Außerdem stehe die Steuerbefreiung angesichts der geringen fiskalischen und wirtschaftlichen Bedeutung nicht im Widerspruch zum Ziel der Richtlinien, ein ordnungsgemäßes Funktionieren des Binnenmarkts zu gewährleisten, einen freien Warenverkehr zu ermöglichen und Verzerrungen der Wettbewerbsbedingungen zu vermeiden. Zudem, so die heimische Auffassung, sei es im Lichte des primärrechtlichen Gleichheitsgrundsatzes kaum einsehbar, weshalb für Schnaps im Unterschied zu Bier und Wein keine Steuerbefreiung bei kleinsten Mengen für den Privatverbrauch möglich sein sollte – die EU-Alkoholsteuer-Richtlinie erlaubt nämlich eine derartige Steuerbefreiung für Wein und Bier explizit.
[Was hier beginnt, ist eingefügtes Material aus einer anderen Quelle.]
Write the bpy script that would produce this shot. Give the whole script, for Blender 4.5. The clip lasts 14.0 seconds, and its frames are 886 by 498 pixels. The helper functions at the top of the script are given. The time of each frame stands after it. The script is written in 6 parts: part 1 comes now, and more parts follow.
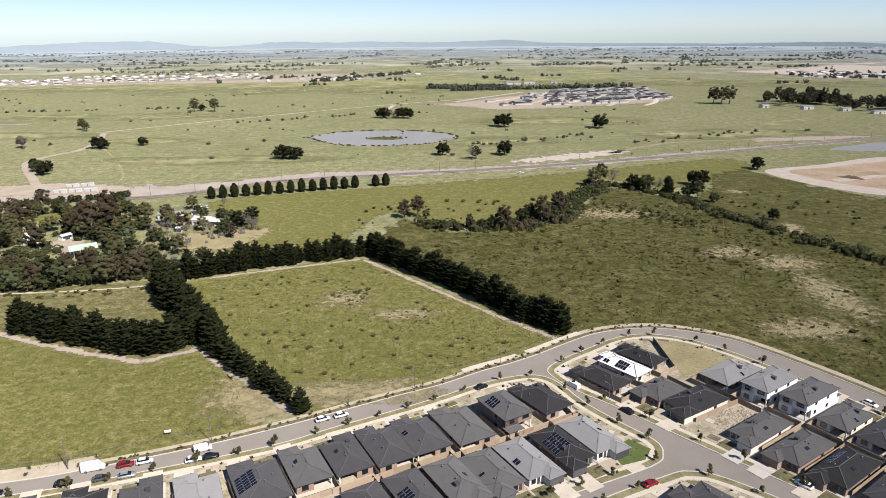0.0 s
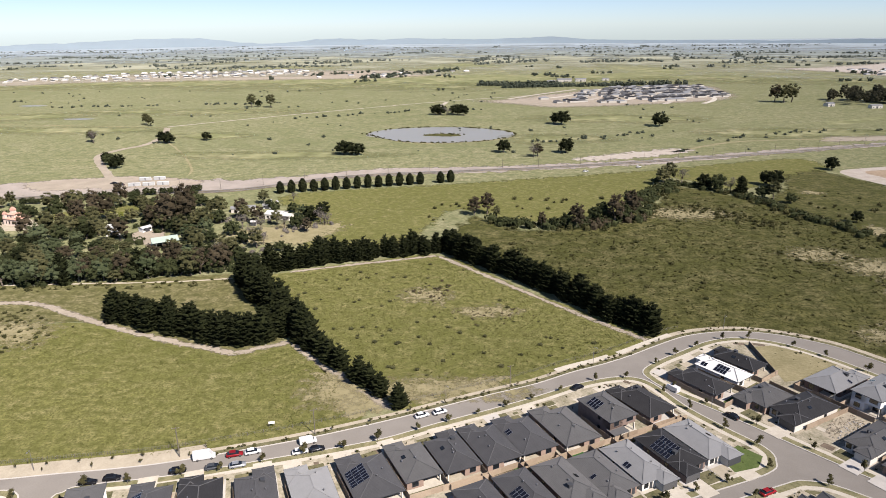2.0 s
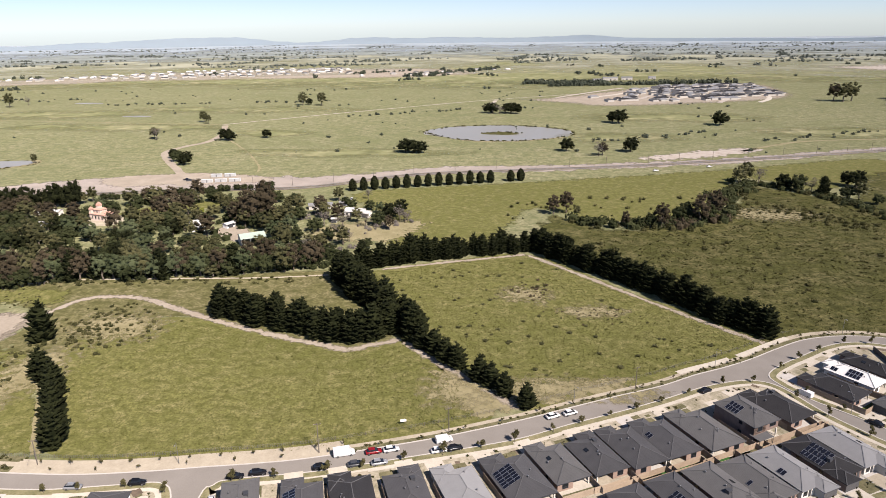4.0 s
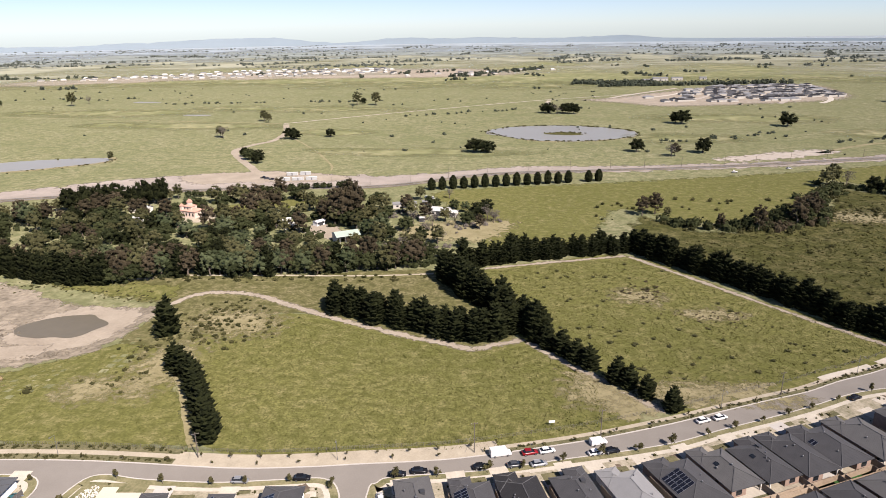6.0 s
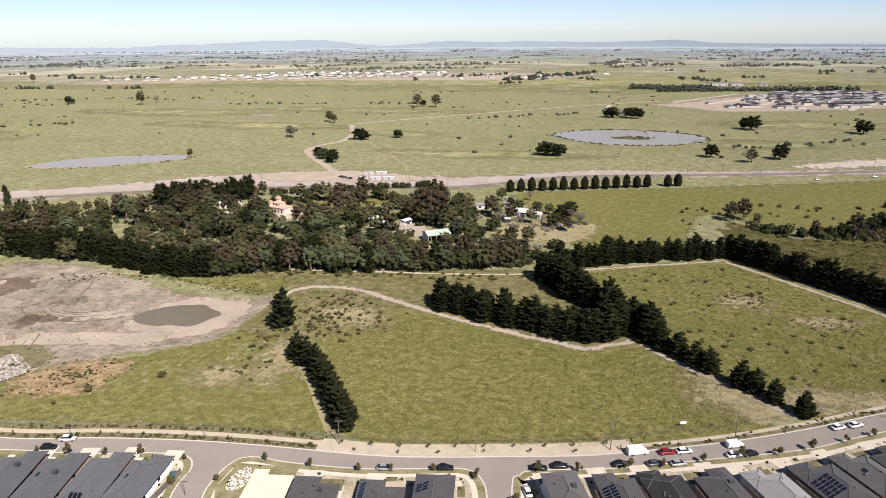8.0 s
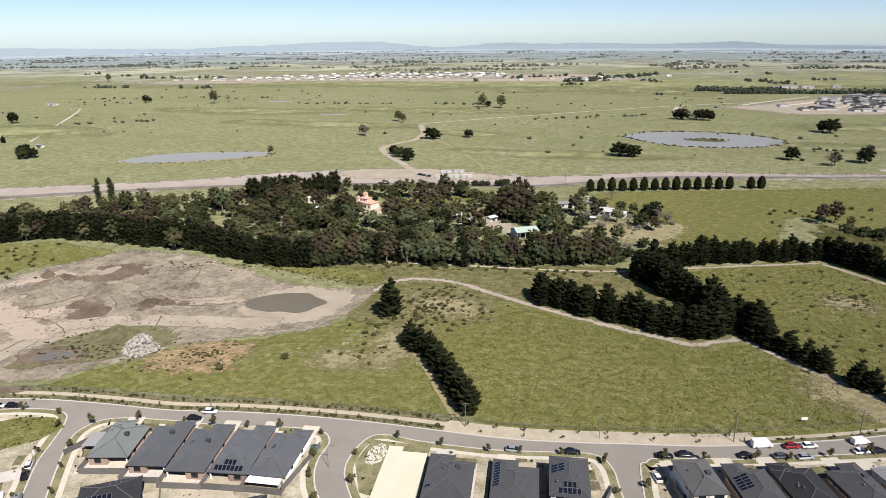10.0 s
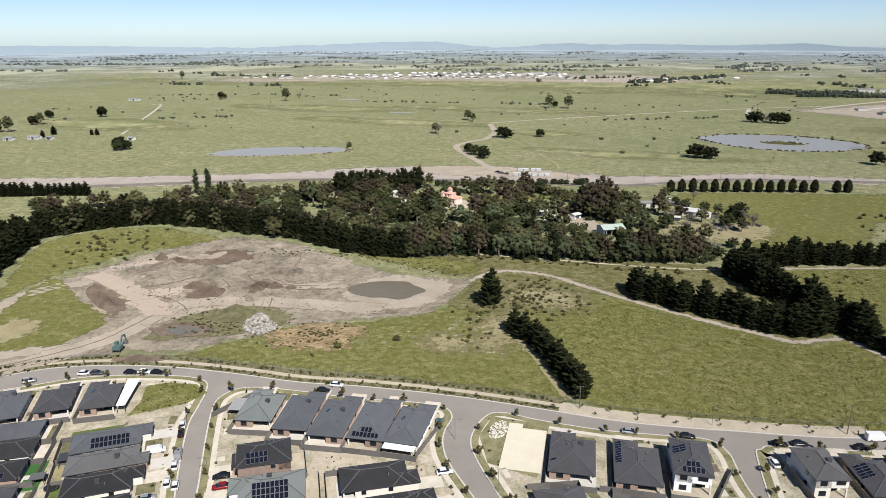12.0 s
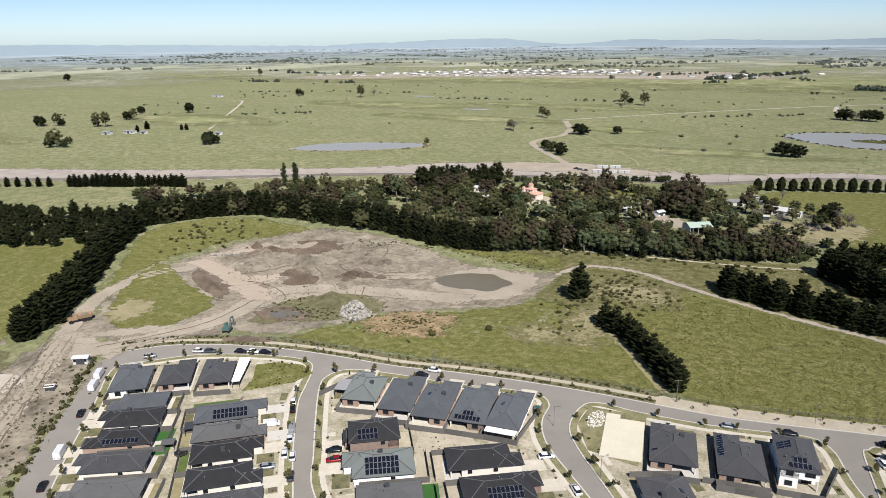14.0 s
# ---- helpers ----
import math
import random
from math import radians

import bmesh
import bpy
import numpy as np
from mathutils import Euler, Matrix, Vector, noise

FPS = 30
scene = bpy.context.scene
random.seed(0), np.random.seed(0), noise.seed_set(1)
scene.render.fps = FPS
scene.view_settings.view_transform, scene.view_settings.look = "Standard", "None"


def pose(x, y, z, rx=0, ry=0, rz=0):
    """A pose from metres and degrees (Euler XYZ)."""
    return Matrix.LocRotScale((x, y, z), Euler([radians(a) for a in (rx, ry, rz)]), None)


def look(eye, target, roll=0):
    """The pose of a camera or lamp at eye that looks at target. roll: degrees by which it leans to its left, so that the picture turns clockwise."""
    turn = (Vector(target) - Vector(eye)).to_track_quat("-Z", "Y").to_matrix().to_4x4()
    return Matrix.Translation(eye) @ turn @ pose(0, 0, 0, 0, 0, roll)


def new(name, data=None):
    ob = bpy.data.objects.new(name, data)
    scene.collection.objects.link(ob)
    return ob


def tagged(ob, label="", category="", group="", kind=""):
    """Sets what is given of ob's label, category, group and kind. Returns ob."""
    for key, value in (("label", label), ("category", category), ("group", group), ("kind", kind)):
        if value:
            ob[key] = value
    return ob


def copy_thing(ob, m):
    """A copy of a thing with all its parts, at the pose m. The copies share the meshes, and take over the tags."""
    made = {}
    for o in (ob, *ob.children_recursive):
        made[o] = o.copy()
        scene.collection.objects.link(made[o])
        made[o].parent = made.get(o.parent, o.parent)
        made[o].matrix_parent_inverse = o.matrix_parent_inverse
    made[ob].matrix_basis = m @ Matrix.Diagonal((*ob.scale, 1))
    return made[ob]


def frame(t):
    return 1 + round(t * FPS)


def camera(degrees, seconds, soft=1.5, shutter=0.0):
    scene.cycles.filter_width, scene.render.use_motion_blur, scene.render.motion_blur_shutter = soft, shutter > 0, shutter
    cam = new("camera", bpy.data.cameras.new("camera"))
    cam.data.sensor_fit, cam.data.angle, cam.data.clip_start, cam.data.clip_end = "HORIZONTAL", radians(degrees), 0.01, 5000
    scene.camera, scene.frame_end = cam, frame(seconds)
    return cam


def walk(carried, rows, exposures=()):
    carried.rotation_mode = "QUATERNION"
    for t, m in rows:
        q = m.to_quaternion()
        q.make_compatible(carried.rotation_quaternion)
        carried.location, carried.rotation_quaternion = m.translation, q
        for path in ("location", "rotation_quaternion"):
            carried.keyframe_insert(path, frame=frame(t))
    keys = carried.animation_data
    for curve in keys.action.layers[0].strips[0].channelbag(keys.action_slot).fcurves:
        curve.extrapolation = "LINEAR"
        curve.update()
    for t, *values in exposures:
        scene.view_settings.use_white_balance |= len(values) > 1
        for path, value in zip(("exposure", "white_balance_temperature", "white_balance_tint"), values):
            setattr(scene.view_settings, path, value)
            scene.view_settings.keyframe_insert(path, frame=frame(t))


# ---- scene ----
cam = camera(66.0, 14.0, 0.85)
METRES, EYE, TILT, LEAN, TURN = 180.33, 113.0, 0.0, 0.0, 0.0
ROWS = [
    (0.0, 0.0, 0.0, 0.0, -0.14, -17.9, 0.43),
    (0.5, -0.0186, 0.0009, -0.0002, 0.74, -17.95, 0.48),
    (1.0, -0.0426, 0.0021, -0.0005, 1.6, -18.01, 0.48),
    (1.5, -0.0715, 0.0034, -0.0006, 2.38, -18.07, 0.5),
    (2.0, -0.1077, 0.0043, -0.001, 3.2, -18.11, 0.51),
    (4.5, -0.3329, -0.0005, -0.0047, 6.12, -18.19, 0.68),
    (5.0, -0.3832, -0.0043, -0.0052, 6.74, -18.19, 0.69),
    (5.5, -0.4316, -0.0087, -0.0053, 7.34, -18.18, 0.72),
    (6.0, -0.4819, -0.0144, -0.0059, 8.0, -18.13, 0.75),
    (6.5, -0.5264, -0.0222, -0.0063, 8.73, -18.05, 0.71),
    (7.0, -0.5677, -0.0335, -0.0067, 9.55, -17.96, 0.63),
    (7.5, -0.6017, -0.046, -0.0071, 10.39, -17.89, 0.53),
    (8.0, -0.6364, -0.0615, -0.0081, 11.38, -17.82, 0.42),
    (10.5, -0.7791, -0.1583, -0.0117, 16.54, -17.64, 0.46),
    (11.0, -0.8045, -0.1836, -0.0116, 17.63, -17.63, 0.39),
    (11.5, -0.8275, -0.2086, -0.0113, 18.68, -17.63, 0.27),
    (12.0, -0.8499, -0.2362, -0.011, 19.85, -17.62, 0.2),
    (12.5, -0.8699, -0.2627, -0.011, 20.98, -17.68, 0.17),
    (13.0, -0.8853, -0.2824, -0.0107, 21.87, -17.71, 0.32),
    (13.5, -0.8946, -0.293, -0.0105, 23.41, -17.76, 0.5),
    (14.0, -0.8976, -0.2964, -0.0103, 25.2, -17.81, 0.65),
]
walk(cam, [(t, pose(0, 0, EYE, TILT, LEAN, TURN) @ pose(METRES * x, METRES * y, METRES * z, 90 + pitch, roll, yaw)) for t, x, y, z, yaw, pitch, roll in ROWS],
     [(0.0, 0.45, 6300, 15), (2.2, 0.45, 6320, 16), (4.5, 0.47, 6500, 19), (8.0, 0.44, 6480, 19), (10.5, 0.30, 6150, 12), (14.0, 0.24, 6050, 11)])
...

Die Regierung weist zudem darauf hin, dass die österreichische Hausbrandordnung auf das 19. Jahrhundert zurückgeht und bereits 180 Jahre alt ist.

 

Die Vertreter des Finanzministeriums und des Bundeskanzleramts erinnerten jedoch daran, dass ein derartiges Vertragsverletzungsverfahren für Ungarn negativ ausgegangen ist, es gebe aber Unterschiede zu den Regelungen in Österreich.